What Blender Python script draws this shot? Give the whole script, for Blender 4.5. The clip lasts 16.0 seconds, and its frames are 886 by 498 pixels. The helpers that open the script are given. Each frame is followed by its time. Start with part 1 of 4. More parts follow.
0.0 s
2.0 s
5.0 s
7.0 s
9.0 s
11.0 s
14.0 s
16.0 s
---
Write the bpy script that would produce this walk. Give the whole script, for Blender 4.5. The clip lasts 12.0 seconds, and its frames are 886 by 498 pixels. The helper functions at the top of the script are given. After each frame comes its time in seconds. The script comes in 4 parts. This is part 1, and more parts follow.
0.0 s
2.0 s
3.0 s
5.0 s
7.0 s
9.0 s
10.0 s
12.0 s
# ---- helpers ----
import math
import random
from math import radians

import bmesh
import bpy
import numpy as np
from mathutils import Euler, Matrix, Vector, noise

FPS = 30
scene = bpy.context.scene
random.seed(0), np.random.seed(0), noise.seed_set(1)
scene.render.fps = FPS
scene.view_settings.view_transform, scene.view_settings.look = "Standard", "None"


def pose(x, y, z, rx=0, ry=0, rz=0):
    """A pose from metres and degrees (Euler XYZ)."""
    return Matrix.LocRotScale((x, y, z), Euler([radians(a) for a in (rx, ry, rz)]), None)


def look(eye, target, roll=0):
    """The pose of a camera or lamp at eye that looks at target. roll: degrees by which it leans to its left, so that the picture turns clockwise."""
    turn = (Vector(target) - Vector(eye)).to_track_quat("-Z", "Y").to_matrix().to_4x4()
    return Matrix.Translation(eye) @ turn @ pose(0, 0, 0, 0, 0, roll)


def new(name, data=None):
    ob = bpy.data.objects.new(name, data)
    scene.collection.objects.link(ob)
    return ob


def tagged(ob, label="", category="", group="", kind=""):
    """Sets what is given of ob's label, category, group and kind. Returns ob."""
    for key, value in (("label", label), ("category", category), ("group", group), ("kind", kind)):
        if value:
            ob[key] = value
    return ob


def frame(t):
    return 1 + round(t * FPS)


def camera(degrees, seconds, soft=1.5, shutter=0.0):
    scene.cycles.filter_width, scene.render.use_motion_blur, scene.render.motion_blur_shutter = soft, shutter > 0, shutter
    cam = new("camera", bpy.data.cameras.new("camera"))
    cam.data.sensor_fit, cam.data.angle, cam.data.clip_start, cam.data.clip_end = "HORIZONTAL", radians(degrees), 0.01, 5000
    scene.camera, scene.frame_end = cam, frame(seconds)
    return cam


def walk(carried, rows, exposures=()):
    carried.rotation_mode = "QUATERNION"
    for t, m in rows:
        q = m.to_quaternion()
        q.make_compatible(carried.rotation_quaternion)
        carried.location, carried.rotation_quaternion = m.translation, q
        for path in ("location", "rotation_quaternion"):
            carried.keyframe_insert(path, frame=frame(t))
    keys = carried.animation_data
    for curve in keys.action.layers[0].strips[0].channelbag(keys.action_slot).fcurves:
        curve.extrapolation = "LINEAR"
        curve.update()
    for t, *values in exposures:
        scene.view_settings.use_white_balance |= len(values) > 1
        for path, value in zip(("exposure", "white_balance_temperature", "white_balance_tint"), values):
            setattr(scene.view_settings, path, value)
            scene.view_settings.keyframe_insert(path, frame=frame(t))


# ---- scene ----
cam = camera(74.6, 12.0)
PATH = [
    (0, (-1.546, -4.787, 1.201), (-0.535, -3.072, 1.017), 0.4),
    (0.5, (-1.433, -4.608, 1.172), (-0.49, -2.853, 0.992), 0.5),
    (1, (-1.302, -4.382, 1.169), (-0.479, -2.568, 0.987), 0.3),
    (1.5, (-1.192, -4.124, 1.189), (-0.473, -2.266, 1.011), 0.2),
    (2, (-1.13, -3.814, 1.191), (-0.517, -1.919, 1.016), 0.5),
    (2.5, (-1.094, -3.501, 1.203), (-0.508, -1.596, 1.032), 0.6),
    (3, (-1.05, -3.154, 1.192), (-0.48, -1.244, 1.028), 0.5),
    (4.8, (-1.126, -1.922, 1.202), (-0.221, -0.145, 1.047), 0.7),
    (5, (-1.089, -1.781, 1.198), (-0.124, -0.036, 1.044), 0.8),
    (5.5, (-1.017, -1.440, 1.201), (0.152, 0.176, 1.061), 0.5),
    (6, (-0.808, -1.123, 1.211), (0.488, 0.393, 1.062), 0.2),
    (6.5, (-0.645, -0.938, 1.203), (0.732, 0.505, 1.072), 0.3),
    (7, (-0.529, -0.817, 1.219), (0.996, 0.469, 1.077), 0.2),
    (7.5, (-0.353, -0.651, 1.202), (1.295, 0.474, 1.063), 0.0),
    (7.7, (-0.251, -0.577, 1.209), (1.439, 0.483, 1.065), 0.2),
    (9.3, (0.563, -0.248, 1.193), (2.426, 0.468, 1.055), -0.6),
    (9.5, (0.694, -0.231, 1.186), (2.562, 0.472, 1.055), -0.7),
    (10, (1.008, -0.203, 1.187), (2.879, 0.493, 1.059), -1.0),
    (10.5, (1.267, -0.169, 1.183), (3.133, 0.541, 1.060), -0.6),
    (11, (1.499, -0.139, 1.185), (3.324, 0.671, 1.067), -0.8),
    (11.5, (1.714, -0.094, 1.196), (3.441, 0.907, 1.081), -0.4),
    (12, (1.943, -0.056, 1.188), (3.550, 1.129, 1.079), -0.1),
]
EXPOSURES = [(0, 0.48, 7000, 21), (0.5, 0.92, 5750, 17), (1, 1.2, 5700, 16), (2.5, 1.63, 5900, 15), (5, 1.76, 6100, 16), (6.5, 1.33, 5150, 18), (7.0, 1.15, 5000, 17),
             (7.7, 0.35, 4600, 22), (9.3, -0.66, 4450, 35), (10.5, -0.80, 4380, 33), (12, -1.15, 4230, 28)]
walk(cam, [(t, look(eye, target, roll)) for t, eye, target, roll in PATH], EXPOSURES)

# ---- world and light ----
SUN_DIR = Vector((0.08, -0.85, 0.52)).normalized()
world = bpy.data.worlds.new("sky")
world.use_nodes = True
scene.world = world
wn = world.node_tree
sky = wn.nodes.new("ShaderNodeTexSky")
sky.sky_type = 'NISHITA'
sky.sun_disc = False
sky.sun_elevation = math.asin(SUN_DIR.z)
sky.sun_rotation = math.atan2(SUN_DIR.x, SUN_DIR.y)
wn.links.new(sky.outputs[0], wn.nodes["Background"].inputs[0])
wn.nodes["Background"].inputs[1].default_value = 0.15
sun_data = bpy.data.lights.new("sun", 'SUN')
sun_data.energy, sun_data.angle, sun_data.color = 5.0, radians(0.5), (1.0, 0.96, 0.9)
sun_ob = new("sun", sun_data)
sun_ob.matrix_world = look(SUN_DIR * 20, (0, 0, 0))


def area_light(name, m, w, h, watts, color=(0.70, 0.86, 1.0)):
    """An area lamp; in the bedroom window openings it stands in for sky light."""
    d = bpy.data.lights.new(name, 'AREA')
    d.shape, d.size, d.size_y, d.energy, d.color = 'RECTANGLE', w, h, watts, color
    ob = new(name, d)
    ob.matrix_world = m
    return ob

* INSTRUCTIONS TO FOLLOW
Look through the records and gather every line containing "render".

* REPLY TO THE EXERCISE
scene.render.fps = FPS
    scene.cycles.filter_width, scene.render.use_motion_blur, scene.render.motion_blur_shutter = soft, shutter > 0, shutter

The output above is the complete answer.